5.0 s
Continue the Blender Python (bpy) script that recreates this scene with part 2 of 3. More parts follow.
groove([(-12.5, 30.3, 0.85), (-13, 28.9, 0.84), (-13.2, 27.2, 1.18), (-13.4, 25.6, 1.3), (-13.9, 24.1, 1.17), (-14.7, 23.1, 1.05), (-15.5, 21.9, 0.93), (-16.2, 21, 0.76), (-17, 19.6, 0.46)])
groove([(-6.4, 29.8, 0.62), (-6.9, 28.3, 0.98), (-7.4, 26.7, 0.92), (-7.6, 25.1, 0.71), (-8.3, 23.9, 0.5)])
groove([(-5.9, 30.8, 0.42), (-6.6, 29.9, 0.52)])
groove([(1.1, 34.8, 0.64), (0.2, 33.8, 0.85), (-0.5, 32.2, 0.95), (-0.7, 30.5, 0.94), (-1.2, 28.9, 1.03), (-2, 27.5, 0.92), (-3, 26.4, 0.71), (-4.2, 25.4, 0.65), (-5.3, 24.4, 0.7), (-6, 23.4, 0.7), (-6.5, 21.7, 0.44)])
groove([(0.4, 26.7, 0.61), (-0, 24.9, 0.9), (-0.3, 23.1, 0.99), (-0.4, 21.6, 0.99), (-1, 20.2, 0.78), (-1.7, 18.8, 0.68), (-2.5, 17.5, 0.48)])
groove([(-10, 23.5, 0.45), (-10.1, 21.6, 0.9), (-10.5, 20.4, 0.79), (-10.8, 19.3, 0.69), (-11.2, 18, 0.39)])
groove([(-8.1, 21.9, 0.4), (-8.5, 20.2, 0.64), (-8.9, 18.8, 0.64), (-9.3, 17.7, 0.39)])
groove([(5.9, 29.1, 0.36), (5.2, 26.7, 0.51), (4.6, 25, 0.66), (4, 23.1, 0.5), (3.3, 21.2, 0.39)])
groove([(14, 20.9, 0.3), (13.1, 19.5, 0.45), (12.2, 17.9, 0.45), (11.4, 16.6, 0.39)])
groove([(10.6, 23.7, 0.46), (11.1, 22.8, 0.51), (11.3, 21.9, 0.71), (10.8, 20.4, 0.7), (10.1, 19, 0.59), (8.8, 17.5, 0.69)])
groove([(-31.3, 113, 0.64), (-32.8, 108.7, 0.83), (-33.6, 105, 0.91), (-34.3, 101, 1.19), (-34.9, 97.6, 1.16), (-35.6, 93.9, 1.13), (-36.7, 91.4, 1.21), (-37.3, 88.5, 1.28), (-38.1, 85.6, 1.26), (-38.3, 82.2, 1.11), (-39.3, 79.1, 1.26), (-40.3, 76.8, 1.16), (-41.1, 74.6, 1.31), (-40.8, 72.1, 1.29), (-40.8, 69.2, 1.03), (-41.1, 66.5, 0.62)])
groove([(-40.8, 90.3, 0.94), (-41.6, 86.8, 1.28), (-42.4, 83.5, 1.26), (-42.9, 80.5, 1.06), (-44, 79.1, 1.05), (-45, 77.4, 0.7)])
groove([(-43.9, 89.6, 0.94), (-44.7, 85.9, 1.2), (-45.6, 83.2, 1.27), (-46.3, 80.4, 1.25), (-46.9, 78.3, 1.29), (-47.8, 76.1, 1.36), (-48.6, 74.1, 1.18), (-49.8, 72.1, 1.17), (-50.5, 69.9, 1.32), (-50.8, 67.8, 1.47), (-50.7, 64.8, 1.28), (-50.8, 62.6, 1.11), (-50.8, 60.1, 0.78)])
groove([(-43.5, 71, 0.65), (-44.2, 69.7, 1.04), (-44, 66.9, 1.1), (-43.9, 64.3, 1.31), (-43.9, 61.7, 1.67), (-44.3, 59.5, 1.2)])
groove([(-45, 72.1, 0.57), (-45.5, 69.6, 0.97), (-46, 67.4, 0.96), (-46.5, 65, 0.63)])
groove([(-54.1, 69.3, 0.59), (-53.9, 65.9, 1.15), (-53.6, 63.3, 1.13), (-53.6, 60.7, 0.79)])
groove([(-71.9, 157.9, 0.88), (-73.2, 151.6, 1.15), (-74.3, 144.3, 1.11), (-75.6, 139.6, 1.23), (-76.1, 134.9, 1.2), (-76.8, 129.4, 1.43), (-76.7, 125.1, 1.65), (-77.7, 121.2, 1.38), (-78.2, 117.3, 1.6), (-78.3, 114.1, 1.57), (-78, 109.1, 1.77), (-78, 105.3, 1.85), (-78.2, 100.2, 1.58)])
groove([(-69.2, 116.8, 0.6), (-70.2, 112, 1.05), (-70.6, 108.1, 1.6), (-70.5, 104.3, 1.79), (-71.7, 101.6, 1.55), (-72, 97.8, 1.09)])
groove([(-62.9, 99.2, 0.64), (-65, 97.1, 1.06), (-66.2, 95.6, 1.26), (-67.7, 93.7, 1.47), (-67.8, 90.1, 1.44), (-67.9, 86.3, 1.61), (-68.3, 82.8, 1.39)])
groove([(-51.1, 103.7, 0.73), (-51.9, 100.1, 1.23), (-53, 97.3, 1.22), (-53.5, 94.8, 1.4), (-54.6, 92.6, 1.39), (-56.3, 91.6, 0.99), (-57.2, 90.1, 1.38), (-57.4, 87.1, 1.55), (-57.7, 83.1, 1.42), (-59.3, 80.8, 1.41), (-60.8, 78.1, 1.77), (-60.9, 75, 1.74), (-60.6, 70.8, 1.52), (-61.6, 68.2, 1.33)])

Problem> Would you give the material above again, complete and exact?

Solution to this exercise>
5.0 s
Continue the Blender Python (bpy) script that recreates this scene with part 2 of 3. More parts follow.
groove([(-12.5, 30.3, 0.85), (-13, 28.9, 0.84), (-13.2, 27.2, 1.18), (-13.4, 25.6, 1.3), (-13.9, 24.1, 1.17), (-14.7, 23.1, 1.05), (-15.5, 21.9, 0.93), (-16.2, 21, 0.76), (-17, 19.6, 0.46)])
groove([(-6.4, 29.8, 0.62), (-6.9, 28.3, 0.98), (-7.4, 26.7, 0.92), (-7.6, 25.1, 0.71), (-8.3, 23.9, 0.5)])
groove([(-5.9, 30.8, 0.42), (-6.6, 29.9, 0.52)])
groove([(1.1, 34.8, 0.64), (0.2, 33.8, 0.85), (-0.5, 32.2, 0.95), (-0.7, 30.5, 0.94), (-1.2, 28.9, 1.03), (-2, 27.5, 0.92), (-3, 26.4, 0.71), (-4.2, 25.4, 0.65), (-5.3, 24.4, 0.7), (-6, 23.4, 0.7), (-6.5, 21.7, 0.44)])
groove([(0.4, 26.7, 0.61), (-0, 24.9, 0.9), (-0.3, 23.1, 0.99), (-0.4, 21.6, 0.99), (-1, 20.2, 0.78), (-1.7, 18.8, 0.68), (-2.5, 17.5, 0.48)])
groove([(-10, 23.5, 0.45), (-10.1, 21.6, 0.9), (-10.5, 20.4, 0.79), (-10.8, 19.3, 0.69), (-11.2, 18, 0.39)])
groove([(-8.1, 21.9, 0.4), (-8.5, 20.2, 0.64), (-8.9, 18.8, 0.64), (-9.3, 17.7, 0.39)])
groove([(5.9, 29.1, 0.36), (5.2, 26.7, 0.51), (4.6, 25, 0.66), (4, 23.1, 0.5), (3.3, 21.2, 0.39)])
groove([(14, 20.9, 0.3), (13.1, 19.5, 0.45), (12.2, 17.9, 0.45), (11.4, 16.6, 0.39)])
groove([(10.6, 23.7, 0.46), (11.1, 22.8, 0.51), (11.3, 21.9, 0.71), (10.8, 20.4, 0.7), (10.1, 19, 0.59), (8.8, 17.5, 0.69)])
groove([(-31.3, 113, 0.64), (-32.8, 108.7, 0.83), (-33.6, 105, 0.91), (-34.3, 101, 1.19), (-34.9, 97.6, 1.16), (-35.6, 93.9, 1.13), (-36.7, 91.4, 1.21), (-37.3, 88.5, 1.28), (-38.1, 85.6, 1.26), (-38.3, 82.2, 1.11), (-39.3, 79.1, 1.26), (-40.3, 76.8, 1.16), (-41.1, 74.6, 1.31), (-40.8, 72.1, 1.29), (-40.8, 69.2, 1.03), (-41.1, 66.5, 0.62)])
groove([(-40.8, 90.3, 0.94), (-41.6, 86.8, 1.28), (-42.4, 83.5, 1.26), (-42.9, 80.5, 1.06), (-44, 79.1, 1.05), (-45, 77.4, 0.7)])
groove([(-43.9, 89.6, 0.94), (-44.7, 85.9, 1.2), (-45.6, 83.2, 1.27), (-46.3, 80.4, 1.25), (-46.9, 78.3, 1.29), (-47.8, 76.1, 1.36), (-48.6, 74.1, 1.18), (-49.8, 72.1, 1.17), (-50.5, 69.9, 1.32), (-50.8, 67.8, 1.47), (-50.7, 64.8, 1.28), (-50.8, 62.6, 1.11), (-50.8, 60.1, 0.78)])
groove([(-43.5, 71, 0.65), (-44.2, 69.7, 1.04), (-44, 66.9, 1.1), (-43.9, 64.3, 1.31), (-43.9, 61.7, 1.67), (-44.3, 59.5, 1.2)])
groove([(-45, 72.1, 0.57), (-45.5, 69.6, 0.97), (-46, 67.4, 0.96), (-46.5, 65, 0.63)])
groove([(-54.1, 69.3, 0.59), (-53.9, 65.9, 1.15), (-53.6, 63.3, 1.13), (-53.6, 60.7, 0.79)])
groove([(-71.9, 157.9, 0.88), (-73.2, 151.6, 1.15), (-74.3, 144.3, 1.11), (-75.6, 139.6, 1.23), (-76.1, 134.9, 1.2), (-76.8, 129.4, 1.43), (-76.7, 125.1, 1.65), (-77.7, 121.2, 1.38), (-78.2, 117.3, 1.6), (-78.3, 114.1, 1.57), (-78, 109.1, 1.77), (-78, 105.3, 1.85), (-78.2, 100.2, 1.58)])
groove([(-69.2, 116.8, 0.6), (-70.2, 112, 1.05), (-70.6, 108.1, 1.6), (-70.5, 104.3, 1.79), (-71.7, 101.6, 1.55), (-72, 97.8, 1.09)])
groove([(-62.9, 99.2, 0.64), (-65, 97.1, 1.06), (-66.2, 95.6, 1.26), (-67.7, 93.7, 1.47), (-67.8, 90.1, 1.44), (-67.9, 86.3, 1.61), (-68.3, 82.8, 1.39)])
groove([(-51.1, 103.7, 0.73), (-51.9, 100.1, 1.23), (-53, 97.3, 1.22), (-53.5, 94.8, 1.4), (-54.6, 92.6, 1.39), (-56.3, 91.6, 0.99), (-57.2, 90.1, 1.38), (-57.4, 87.1, 1.55), (-57.7, 83.1, 1.42), (-59.3, 80.8, 1.41), (-60.8, 78.1, 1.77), (-60.9, 75, 1.74), (-60.6, 70.8, 1.52), (-61.6, 68.2, 1.33)])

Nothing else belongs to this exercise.